◆ Given exercise ◆
Below is some material; set it all down exactly, apart from the pictures.

◆ Given data ◆

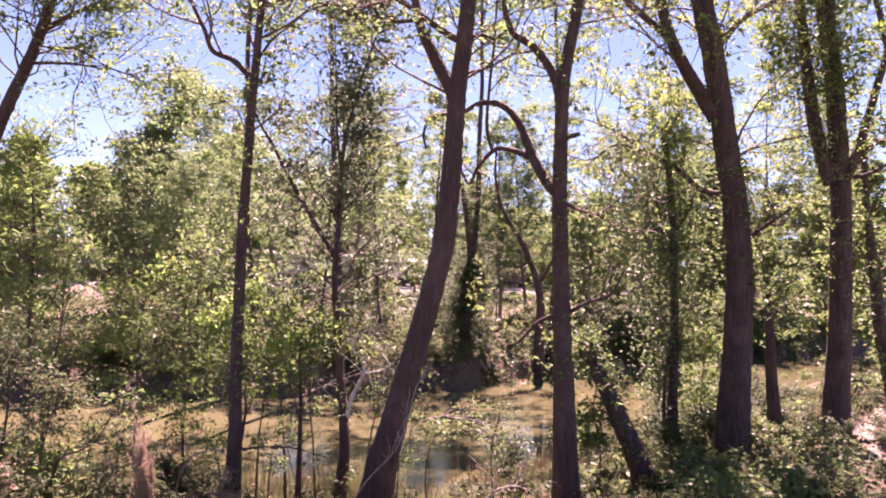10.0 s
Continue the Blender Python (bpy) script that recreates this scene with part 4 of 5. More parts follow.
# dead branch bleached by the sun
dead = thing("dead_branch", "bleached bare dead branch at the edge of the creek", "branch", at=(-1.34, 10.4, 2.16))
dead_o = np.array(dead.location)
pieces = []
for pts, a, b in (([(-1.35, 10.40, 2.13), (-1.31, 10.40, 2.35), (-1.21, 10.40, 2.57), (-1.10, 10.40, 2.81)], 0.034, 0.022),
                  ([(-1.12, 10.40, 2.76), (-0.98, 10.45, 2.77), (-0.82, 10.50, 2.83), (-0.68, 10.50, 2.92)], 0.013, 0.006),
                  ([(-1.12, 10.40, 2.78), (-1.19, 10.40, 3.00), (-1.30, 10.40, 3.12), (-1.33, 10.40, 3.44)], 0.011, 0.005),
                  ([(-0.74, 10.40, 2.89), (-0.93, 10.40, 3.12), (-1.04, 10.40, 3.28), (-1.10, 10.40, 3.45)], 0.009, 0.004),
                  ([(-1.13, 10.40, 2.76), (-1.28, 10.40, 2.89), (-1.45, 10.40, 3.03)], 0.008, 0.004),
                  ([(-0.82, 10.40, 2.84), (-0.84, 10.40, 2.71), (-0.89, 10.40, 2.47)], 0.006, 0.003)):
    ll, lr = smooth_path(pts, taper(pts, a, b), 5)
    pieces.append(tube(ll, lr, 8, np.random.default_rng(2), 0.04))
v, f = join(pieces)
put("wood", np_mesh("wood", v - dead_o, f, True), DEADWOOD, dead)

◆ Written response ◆
10.0 s
Continue the Blender Python (bpy) script that recreates this scene with part 4 of 5. More parts follow.
# dead branch bleached by the sun
dead = thing("dead_branch", "bleached bare dead branch at the edge of the creek", "branch", at=(-1.34, 10.4, 2.16))
dead_o = np.array(dead.location)
pieces = []
for pts, a, b in (([(-1.35, 10.40, 2.13), (-1.31, 10.40, 2.35), (-1.21, 10.40, 2.57), (-1.10, 10.40, 2.81)], 0.034, 0.022),
                  ([(-1.12, 10.40, 2.76), (-0.98, 10.45, 2.77), (-0.82, 10.50, 2.83), (-0.68, 10.50, 2.92)], 0.013, 0.006),
                  ([(-1.12, 10.40, 2.78), (-1.19, 10.40, 3.00), (-1.30, 10.40, 3.12), (-1.33, 10.40, 3.44)], 0.011, 0.005),
                  ([(-0.74, 10.40, 2.89), (-0.93, 10.40, 3.12), (-1.04, 10.40, 3.28), (-1.10, 10.40, 3.45)], 0.009, 0.004),
                  ([(-1.13, 10.40, 2.76), (-1.28, 10.40, 2.89), (-1.45, 10.40, 3.03)], 0.008, 0.004),
                  ([(-0.82, 10.40, 2.84), (-0.84, 10.40, 2.71), (-0.89, 10.40, 2.47)], 0.006, 0.003)):
    ll, lr = smooth_path(pts, taper(pts, a, b), 5)
    pieces.append(tube(ll, lr, 8, np.random.default_rng(2), 0.04))
v, f = join(pieces)
put("wood", np_mesh("wood", v - dead_o, f, True), DEADWOOD, dead)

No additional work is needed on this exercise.